The increasing association with the military has been met with little resistance from academics themselves. Even in the recent past, faculty have raised objections to the close ties with the CAF. During the Harper years, as part of the government’s efforts to cultivate a jingoistic “warrior nation” image, the University of Regina participated in “Project Hero,” which provided free tuition and additional funding for dependents of CAF members killed on deployment. Fifteen professors at the university signed an open letter that denounced the program as a “glorification of Canadian imperialism in Afghanistan and elsewhere.”

The government’s determined push to strengthen the military’s presence on university campuses has been hampered by a series of scandals, including rampant cases of sexual assault in the military and the sharp rise in far-right extremism within the ranks.

The influential role of far-right forces in the military came to public attention with the 2020 attempted assassination of Trudeau by an army reservist, as well as the revelation that the fascistic “Freedom Convoy” had widespread support within the military.

The ruling class seeks to explain this phenomenon as the product of the infiltration of the armed forces by a handful of isolated white supremacists, not the systematic cultivation through more than 20 years of war and the relentless shift of politics to the right of these elements by the ruling class itself. The DND has enlisted a University of Alberta academic to assess the problem along those lines and no doubt bury the fundamental social factors at play. 

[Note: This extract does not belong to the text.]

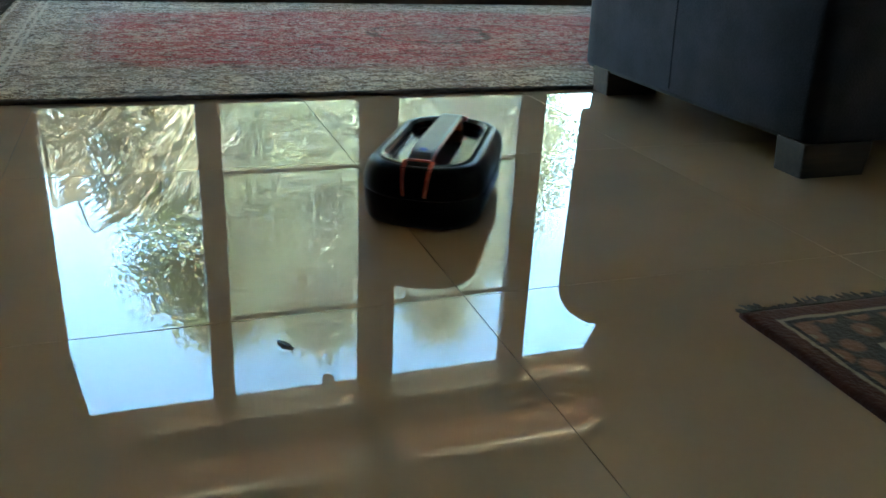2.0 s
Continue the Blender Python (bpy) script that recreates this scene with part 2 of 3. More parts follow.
BROWN_X = timber("dark_brown_rail_wood", (0.06, 0.028, 0.015), (0.12, 0.056, 0.03), "x")
PALE = timber("pale_maple_wood", (0.4, 0.195, 0.075), (0.51, 0.275, 0.122), "y", 0.5)
PALE_PANEL = timber("pale_maple_panel", (0.34, 0.175, 0.076), (0.42, 0.232, 0.11), "z", 0.5)
PLINTH = timber("plinth_wood", (0.24, 0.125, 0.05), (0.34, 0.19, 0.085), "y", 0.6)
SOFFIT = timber("soffit_plank_wood", (0.12, 0.055, 0.037), (0.19, 0.092, 0.064), "y", 0.5, 0.6)
SOFFIT.node_tree.nodes["Principled BSDF"].inputs["Specular IOR Level"].default_value = 0.05
DARK = plain("gutter_paint", (0.03, 0.028, 0.027), (0.05, 0.047, 0.045), rough=0.6)
WHITE = plain("white_enamel", (0.72, 0.71, 0.68), (0.8, 0.79, 0.76), rough=0.35)
VELVET = plain("navy_velvet", (0.009, 0.009, 0.0165), (0.026, 0.026, 0.042), 9.0, 0.9, 0.35, 220.0, sheen=0.06, specular=0.15)
DRAPE = plain("drab_curtain_cloth", (0.46, 0.42, 0.38), (0.54, 0.5, 0.455), 6.0, 0.85, 0.4, 260.0, sheen=0.2)
SHEER = plain("pale_tieback_cloth", (0.74, 0.68, 0.58), (0.82, 0.77, 0.68), 6.0, 0.5)
RUG = rug_material("worn_red_rug_wool", 1.5, 0.965)
FRINGE = plain("dark_fringe_wool", (0.03, 0.024, 0.02), (0.1, 0.08, 0.065), 20.0, 0.95)
RUNNER = runner_material("runner_wool", 0.4, 0.9)
GLASS = glass_material()
SCREEN = screen_material()
BLACK = plain("satin_black_plastic", (0.003, 0.0034, 0.0038), (0.005, 0.0055, 0.006), 20.0, 0.4, 0.08, 500.0, specular=0.11)
GLOSS = plain("gloss_black_plastic", (0.006, 0.006, 0.0065), (0.01, 0.01, 0.01), 20.0, 0.08, 0.0, 300.0, ior=1.75)
HANDLE_TOP = plain("dark_grey_plastic", (0.01, 0.0108, 0.0118), (0.016, 0.017, 0.018), 20.0, 0.34, 0.1, 500.0)
ORANGE = plain("orange_plastic", (0.34, 0.03, 0.008), (0.44, 0.044, 0.01), 20.0, 0.4)
PAD = plain("damp_mop_cloth", (0.05, 0.045, 0.04), (0.1, 0.09, 0.08), 60.0, 0.95, 0.8, 300.0)
TRIM = plain("dark_chrome_trim", (0.16, 0.165, 0.17), (0.2, 0.205, 0.21), 20.0, 0.2, 0.0, metal=0.8)
SILVER = plain("silver_print", (0.55, 0.55, 0.55), (0.62, 0.62, 0.62), rough=0.4)
BLUE = glow_material("blue_led", (0.02, 0.08, 1.0), 0.008)
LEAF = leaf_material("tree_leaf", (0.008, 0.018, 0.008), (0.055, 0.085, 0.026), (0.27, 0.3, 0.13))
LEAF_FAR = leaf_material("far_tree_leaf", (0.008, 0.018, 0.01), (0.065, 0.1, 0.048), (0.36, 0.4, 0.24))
BLADE = leaf_material("palm_blade", (0.04, 0.05, 0.02), (0.14, 0.13, 0.065), (0.33, 0.29, 0.19))
BARK = plain("bark", (0.1, 0.075, 0.055), (0.2, 0.16, 0.12), 12.0, 0.9, 0.8, 60.0)
GRASS = plain("dry_lawn", (0.21, 0.175, 0.087), (0.31, 0.255, 0.142), 0.8, 0.9, 0.8, 40.0)
PAVING = plain("porch_paving", (0.42, 0.35, 0.29), (0.5, 0.43, 0.36), 3.0, 0.8)
DEAD_LEAF = plain("dark_dry_leaf", (0.02, 0.016, 0.012), (0.05, 0.035, 0.025), 80.0, 0.8)


# ---- mesh helpers ----
def link_mesh(name, bm, material, parent=None, smooth=False):
    me = bpy.data.meshes.new(name)
    bmesh.ops.recalc_face_normals(bm, faces=bm.faces)
    bm.to_mesh(me)
    bm.free()
    me.materials.append(material)
    if smooth:
        me.shade_smooth()
    ob = new(name, me)
    ob.parent = parent
    return ob


def part(name, bm, material, parent, label="", smooth=False):
    return tagged(link_mesh(name, bm, material, parent, smooth), label)


def thing(name, label, category, at=(0, 0, 0), turn=0.0, group="", kind=""):
    ob = tagged(new(name), label, category, group, kind)
    ob.matrix_basis = pose(*at, 0, 0, turn)
    return ob


def box(x0, x1, y0, y1, z0, z1, bevel=0.0, segments=2, bm=None):
    bm = bm or bmesh.new()
    made = bmesh.ops.create_cube(bm, size=1.0)["verts"]
    for v in made:
        v.co = ((x0 + x1) / 2 + v.co.x * (x1 - x0), (y0 + y1) / 2 + v.co.y * (y1 - y0), (z0 + z1) / 2 + v.co.z * (z1 - z0))
    if bevel:
        edges = {e for v in made for e in v.link_edges}
        bmesh.ops.bevel(bm, geom=list(edges), offset=bevel, segments=segments, profile=0.5, affect="EDGES", clamp_overlap=True)
    return bm


def loft(rings, close_first=True, close_last=True, bm=None):
    """Skin closed rings of equally many points."""
    bm = bm or bmesh.new()
    rows = [[bm.verts.new(p) for p in ring] for ring in rings]
    n = len(rows[0])
    for a, b in zip(rows, rows[1:]):
        for i in range(n):
            bm.faces.new((a[i], a[(i + 1) % n], b[(i + 1) % n], b[i]))
    if close_first:
        bm.faces.new(rows[0])
    if close_last:
        bm.faces.new(rows[-1])
    return bm


def oval(lx, wy, z, r, n=12):
    """Rounded rectangle lx by wy at height z."""
    pts = []
    r = min(r, lx / 2, wy / 2)
    for k, (sx, sy) in enumerate(((1, 1), (-1, 1), (-1, -1), (1, -1))):
        for i in range(n + 1):
            a = math.pi / 2 * (k + i / n)
            pts.append(((lx / 2 - r) * sx + r * math.cos(a), (wy / 2 - r) * sy + r * math.sin(a), z))
    return pts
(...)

The increasing collaboration of universities with the military comes as the latter struggles with low recruitment. Apparently 10,000 troops short of its needs, the military has lifted the ban on permanent residents serving in the CAF. The recruitment drive is meant to complement the massive arms build-up underway, with defence minister Anita Anand citing the war in Ukraine as responsible for creating new demands on the army.

In the past few years, high-ranking officers have expressed concerns that with recruitment at a low, domestic obligations would hinder their ability to wage war abroad. While disaster relief was routinely referenced, the ruling class no doubt is concerned about whether the military will be able to simultaneously fight its imperialist wars abroad while crushing the opposition that they are certain to generate in the working class at home.

Since the coming to power of the Trudeau government in 2015, the ruling class has attempted to drape its predatory policies in identity politics rhetoric, touting its so-called “feminist foreign policy.” As the World Socialist Web Site has previously noted, “An important element in the ruling class’s efforts to rally public support for Canadian imperialist rearmament and aggression is to promote the military as a ‘progressive,’ ethnically and gender ‘diverse’ institution, incarnating both the ‘diversity’ and ‘unity’ of the nation.”

Under these conditions, the ruling class and its lackeys in academia cannot accept a socialist challenge to these lies. The attempt to censor the anti-war meeting hosted at the University of Waterloo by the IYSSE in March must be seen in this light. The effort to camouflage NATO’s role in instigating the war in Ukraine by placing all of the blame for the conflict at Vladimir Putin’s feet has not produced the support among the public that the government hoped it would and workers are now increasingly connecting their domestic struggles in defence of their living standards with the vast sums of resources being squandered on yet another imperialist bloodbath in Europe.